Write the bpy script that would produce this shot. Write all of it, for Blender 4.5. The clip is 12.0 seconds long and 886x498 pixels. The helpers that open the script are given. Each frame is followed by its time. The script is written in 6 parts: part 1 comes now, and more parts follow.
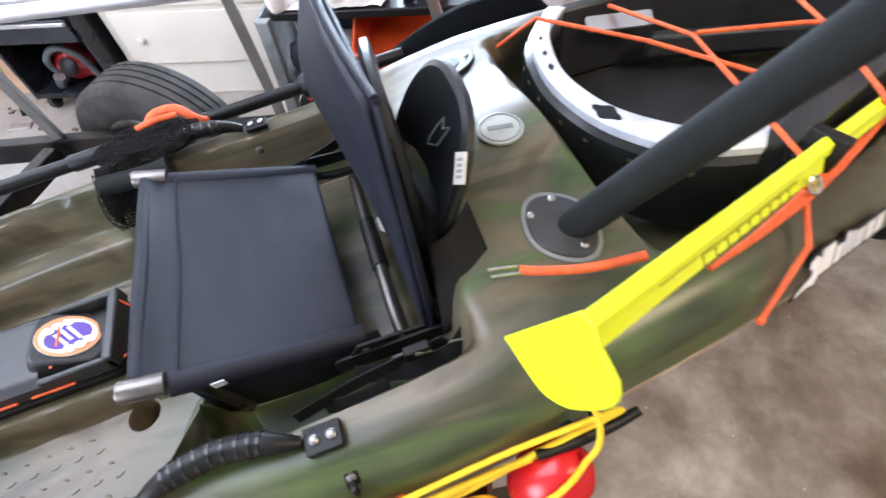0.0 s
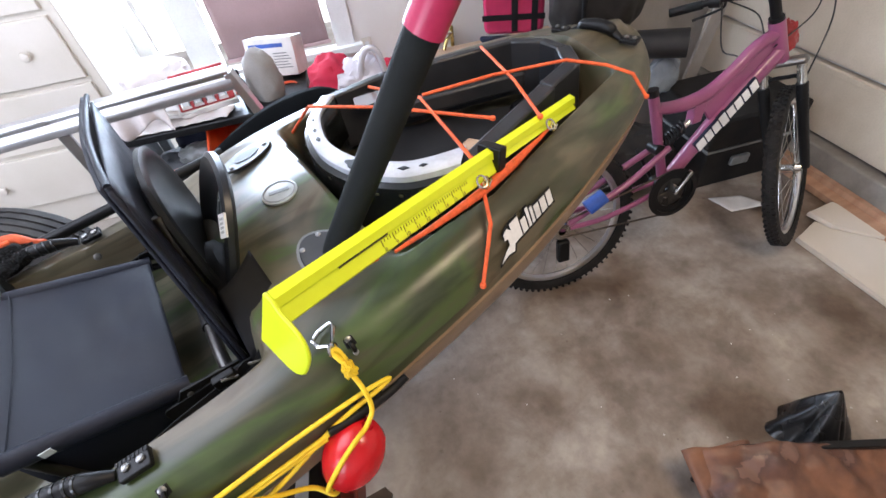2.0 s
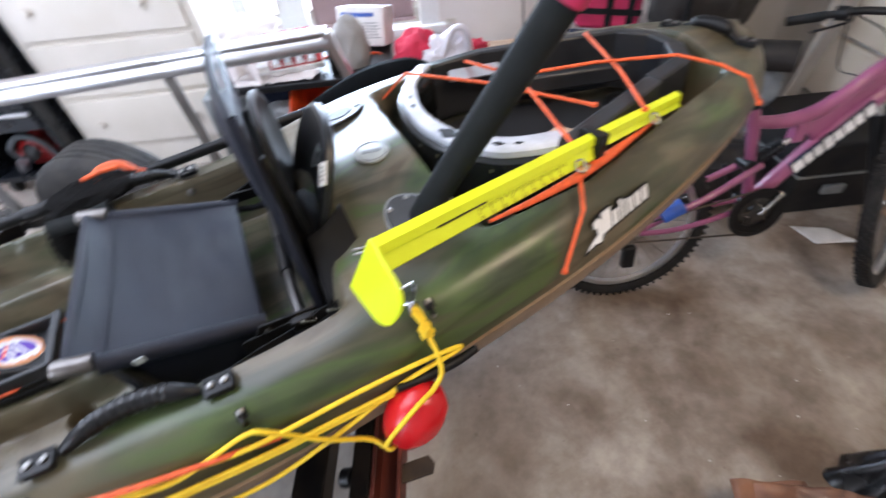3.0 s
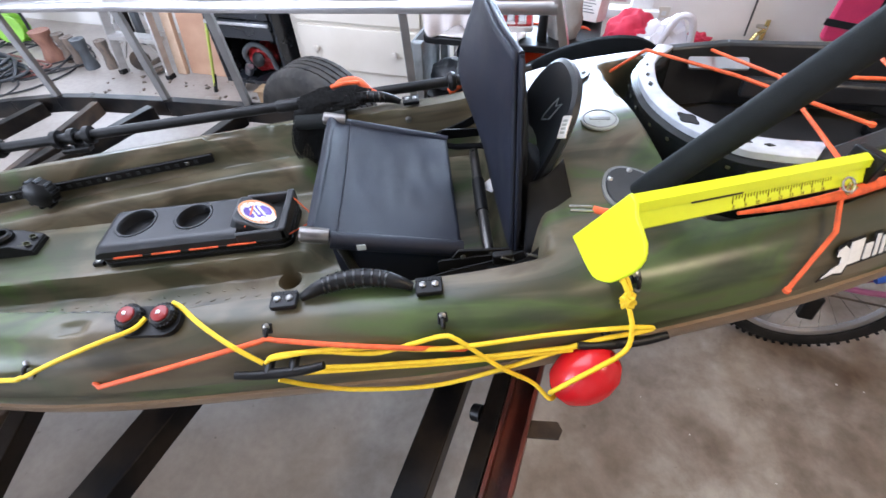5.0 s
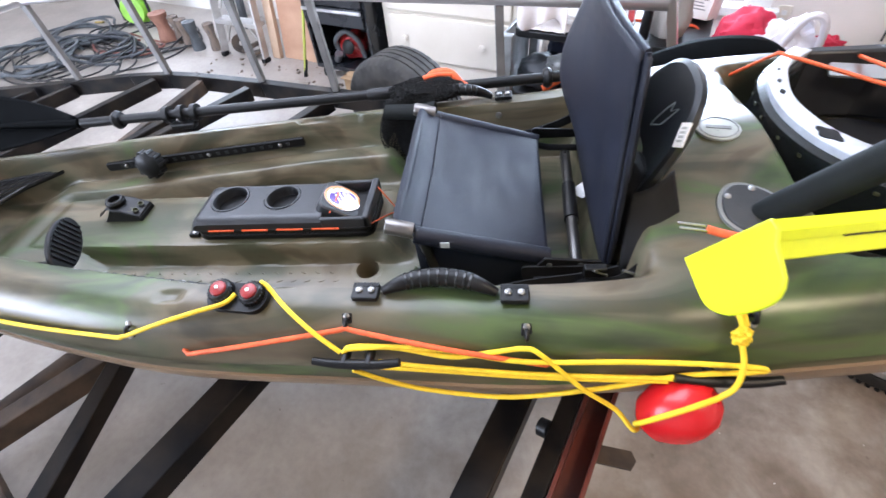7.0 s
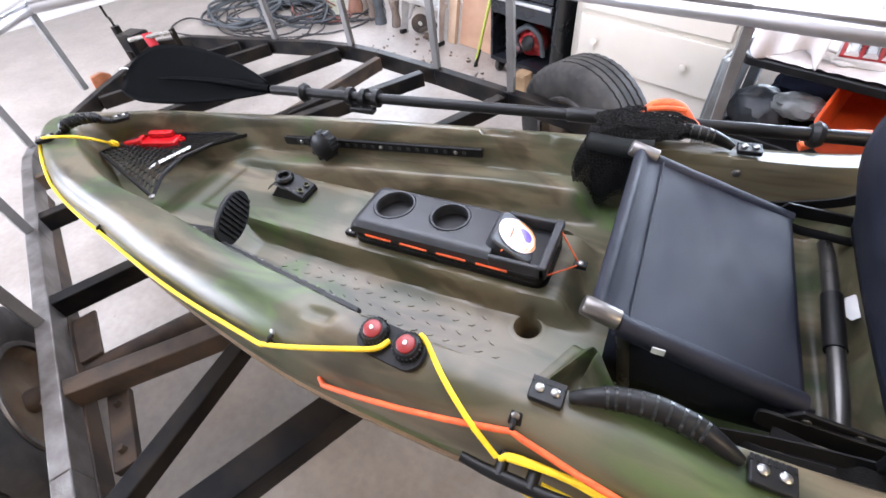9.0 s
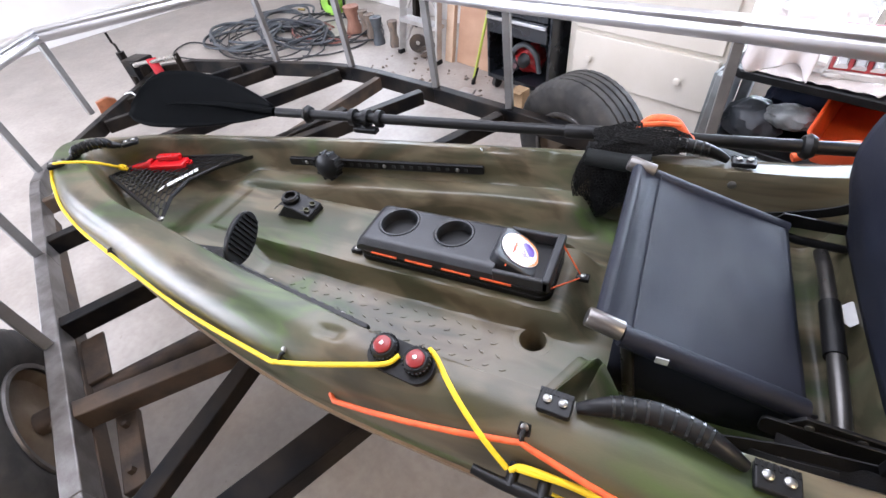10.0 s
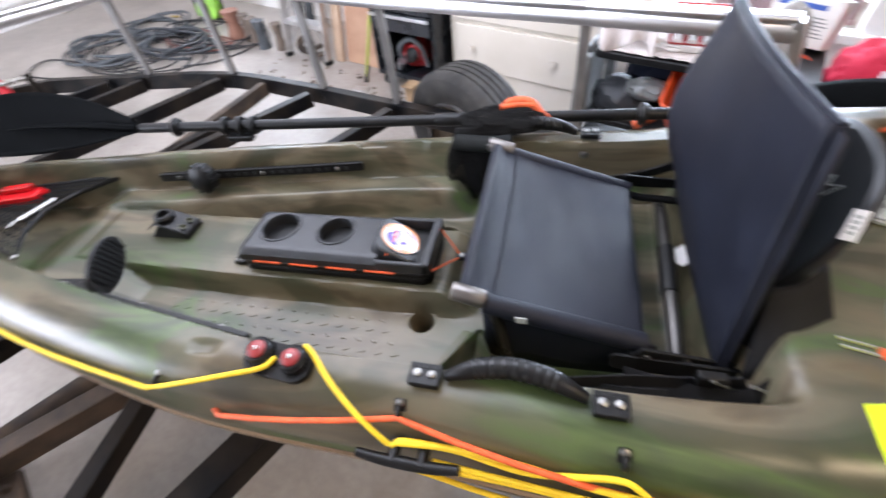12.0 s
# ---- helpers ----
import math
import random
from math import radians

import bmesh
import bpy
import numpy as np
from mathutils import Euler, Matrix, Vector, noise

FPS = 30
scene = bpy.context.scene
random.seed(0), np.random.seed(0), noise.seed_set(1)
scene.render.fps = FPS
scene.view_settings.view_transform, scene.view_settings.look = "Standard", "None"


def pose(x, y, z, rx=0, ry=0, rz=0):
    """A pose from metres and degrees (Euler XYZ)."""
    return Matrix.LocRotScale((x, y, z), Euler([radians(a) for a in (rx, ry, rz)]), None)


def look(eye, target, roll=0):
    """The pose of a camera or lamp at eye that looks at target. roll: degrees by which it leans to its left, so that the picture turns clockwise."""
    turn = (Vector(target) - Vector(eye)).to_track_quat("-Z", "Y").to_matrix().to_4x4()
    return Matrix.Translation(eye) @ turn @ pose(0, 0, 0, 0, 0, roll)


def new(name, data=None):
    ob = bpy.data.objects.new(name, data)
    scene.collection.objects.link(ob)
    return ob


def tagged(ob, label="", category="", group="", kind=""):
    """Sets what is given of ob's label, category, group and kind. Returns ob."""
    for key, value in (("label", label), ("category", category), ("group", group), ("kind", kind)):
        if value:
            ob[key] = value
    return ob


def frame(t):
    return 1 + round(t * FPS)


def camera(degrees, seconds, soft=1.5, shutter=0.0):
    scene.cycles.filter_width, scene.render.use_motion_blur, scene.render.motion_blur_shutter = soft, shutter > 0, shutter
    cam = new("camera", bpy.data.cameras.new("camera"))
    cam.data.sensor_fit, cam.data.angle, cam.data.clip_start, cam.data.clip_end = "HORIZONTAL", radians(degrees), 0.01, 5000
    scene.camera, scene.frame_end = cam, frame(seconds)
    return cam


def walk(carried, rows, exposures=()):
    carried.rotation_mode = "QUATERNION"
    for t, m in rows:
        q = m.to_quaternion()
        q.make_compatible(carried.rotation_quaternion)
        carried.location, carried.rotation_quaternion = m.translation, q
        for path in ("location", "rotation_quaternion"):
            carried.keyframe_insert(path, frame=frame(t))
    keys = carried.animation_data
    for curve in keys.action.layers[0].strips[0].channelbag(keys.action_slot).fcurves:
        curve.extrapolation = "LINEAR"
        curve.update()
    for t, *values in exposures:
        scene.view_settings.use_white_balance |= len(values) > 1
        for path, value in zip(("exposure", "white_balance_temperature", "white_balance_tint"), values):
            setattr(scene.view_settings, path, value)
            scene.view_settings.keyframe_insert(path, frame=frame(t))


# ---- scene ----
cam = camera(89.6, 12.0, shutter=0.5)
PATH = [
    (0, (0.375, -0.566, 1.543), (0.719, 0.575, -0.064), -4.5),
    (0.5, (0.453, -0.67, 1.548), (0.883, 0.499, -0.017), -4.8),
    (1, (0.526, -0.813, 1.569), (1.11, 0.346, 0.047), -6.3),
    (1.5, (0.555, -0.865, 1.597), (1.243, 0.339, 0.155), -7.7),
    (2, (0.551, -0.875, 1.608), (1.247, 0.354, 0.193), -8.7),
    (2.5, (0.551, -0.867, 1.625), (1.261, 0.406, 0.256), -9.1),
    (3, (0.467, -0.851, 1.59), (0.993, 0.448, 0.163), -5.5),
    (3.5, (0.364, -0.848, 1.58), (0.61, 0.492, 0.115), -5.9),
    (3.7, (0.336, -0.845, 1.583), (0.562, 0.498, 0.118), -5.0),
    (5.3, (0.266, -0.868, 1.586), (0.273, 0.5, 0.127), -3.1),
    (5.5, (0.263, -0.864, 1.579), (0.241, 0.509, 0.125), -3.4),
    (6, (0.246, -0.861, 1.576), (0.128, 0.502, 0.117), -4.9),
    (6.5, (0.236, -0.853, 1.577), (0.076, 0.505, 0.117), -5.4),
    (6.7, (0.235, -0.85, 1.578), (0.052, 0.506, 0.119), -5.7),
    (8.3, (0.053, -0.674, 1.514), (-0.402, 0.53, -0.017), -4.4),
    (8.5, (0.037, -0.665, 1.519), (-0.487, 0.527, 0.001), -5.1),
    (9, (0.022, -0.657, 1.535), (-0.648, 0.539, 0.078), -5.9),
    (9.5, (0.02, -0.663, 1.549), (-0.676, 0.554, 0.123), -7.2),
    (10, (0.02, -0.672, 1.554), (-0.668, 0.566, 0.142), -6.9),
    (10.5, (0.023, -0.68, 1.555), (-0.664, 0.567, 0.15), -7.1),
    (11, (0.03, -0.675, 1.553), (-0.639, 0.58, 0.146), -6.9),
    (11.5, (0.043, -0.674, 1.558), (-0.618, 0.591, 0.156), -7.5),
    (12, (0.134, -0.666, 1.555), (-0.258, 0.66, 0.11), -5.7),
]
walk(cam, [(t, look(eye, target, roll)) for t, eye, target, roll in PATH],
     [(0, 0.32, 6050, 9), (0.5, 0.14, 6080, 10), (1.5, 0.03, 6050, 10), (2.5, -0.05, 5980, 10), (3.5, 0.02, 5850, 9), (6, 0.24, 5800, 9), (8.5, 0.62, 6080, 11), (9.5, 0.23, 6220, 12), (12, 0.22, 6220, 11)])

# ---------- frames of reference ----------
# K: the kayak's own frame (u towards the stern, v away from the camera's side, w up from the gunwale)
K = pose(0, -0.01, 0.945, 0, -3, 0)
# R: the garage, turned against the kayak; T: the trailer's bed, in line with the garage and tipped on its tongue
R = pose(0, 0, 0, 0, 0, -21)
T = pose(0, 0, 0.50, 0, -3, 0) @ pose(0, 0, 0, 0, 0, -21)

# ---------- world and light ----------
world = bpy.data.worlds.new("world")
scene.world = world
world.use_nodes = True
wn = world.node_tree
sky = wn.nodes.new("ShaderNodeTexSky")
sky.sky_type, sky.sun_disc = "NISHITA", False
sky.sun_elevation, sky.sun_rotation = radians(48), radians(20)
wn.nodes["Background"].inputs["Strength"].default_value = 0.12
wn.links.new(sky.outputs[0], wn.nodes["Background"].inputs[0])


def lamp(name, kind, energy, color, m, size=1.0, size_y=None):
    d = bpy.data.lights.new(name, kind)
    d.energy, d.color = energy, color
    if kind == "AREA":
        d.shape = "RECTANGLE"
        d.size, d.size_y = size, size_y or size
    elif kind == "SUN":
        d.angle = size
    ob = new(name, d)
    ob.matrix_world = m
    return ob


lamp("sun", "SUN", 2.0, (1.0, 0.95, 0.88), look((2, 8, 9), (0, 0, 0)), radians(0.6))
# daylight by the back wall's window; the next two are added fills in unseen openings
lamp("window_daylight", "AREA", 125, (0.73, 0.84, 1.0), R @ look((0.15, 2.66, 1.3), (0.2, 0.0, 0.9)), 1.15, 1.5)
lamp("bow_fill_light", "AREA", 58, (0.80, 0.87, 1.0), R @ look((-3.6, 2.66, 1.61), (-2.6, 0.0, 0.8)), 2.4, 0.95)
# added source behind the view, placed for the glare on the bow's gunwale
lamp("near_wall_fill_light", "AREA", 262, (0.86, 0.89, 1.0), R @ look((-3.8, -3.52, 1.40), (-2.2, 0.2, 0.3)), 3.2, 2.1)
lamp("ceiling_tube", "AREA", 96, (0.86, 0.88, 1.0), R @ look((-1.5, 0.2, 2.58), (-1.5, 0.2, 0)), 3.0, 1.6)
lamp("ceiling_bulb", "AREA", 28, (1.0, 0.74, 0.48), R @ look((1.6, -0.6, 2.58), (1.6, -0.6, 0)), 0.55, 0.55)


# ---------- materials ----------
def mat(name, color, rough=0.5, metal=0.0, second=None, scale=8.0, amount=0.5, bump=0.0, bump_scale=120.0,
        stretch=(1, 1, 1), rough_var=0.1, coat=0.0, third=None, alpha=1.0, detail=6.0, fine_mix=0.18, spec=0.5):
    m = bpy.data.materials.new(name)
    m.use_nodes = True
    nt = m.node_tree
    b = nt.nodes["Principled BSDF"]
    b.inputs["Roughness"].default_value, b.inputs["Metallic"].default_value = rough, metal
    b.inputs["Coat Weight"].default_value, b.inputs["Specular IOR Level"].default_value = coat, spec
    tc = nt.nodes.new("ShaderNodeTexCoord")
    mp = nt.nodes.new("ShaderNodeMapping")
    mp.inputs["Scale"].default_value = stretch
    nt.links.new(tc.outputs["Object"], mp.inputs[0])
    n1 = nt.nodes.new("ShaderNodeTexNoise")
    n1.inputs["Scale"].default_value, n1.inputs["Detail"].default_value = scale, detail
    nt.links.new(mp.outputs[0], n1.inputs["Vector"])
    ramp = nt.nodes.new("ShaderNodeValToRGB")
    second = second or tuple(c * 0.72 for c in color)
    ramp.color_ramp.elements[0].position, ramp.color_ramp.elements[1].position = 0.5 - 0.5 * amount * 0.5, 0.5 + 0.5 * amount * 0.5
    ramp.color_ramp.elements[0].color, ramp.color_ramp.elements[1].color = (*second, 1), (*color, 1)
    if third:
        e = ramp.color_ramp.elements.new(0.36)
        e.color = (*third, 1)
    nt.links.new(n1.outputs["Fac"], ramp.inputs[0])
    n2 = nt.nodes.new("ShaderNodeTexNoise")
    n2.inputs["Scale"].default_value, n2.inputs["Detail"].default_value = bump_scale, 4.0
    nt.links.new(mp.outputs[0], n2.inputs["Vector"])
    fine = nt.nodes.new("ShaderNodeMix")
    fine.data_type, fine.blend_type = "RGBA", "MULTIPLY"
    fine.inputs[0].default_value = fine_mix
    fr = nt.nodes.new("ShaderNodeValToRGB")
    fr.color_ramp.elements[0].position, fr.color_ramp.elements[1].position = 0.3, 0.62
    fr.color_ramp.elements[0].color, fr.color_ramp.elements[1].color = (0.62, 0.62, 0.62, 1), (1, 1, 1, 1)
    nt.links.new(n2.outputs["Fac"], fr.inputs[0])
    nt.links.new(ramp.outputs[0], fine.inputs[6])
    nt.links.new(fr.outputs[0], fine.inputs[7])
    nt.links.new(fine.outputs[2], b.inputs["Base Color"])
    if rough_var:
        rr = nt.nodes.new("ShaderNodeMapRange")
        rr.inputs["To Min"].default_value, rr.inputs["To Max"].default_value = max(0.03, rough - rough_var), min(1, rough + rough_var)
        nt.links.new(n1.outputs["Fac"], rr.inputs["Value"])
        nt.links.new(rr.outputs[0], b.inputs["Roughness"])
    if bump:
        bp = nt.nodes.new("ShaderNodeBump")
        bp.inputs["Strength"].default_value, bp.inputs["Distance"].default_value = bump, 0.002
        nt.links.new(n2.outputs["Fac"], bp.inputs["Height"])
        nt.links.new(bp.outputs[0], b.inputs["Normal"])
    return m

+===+

> [WHAT TO PRODUCE]: Give again, word for word, every line from the top of the data through the line with "scene = bpy.context.scene", both ends included, and exclude the pictures.

> [EXERCISE RESULT]:
Write the bpy script that would produce this shot. Write all of it, for Blender 4.5. The clip is 12.0 seconds long and 886x498 pixels. The helpers that open the script are given. Each frame is followed by its time. The script is written in 6 parts: part 1 comes now, and more parts follow.
0.0 s
2.0 s
3.0 s
5.0 s
7.0 s
9.0 s
10.0 s
12.0 s
# ---- helpers ----
import math
import random
from math import radians

import bmesh
import bpy
import numpy as np
from mathutils import Euler, Matrix, Vector, noise

FPS = 30
scene = bpy.context.scene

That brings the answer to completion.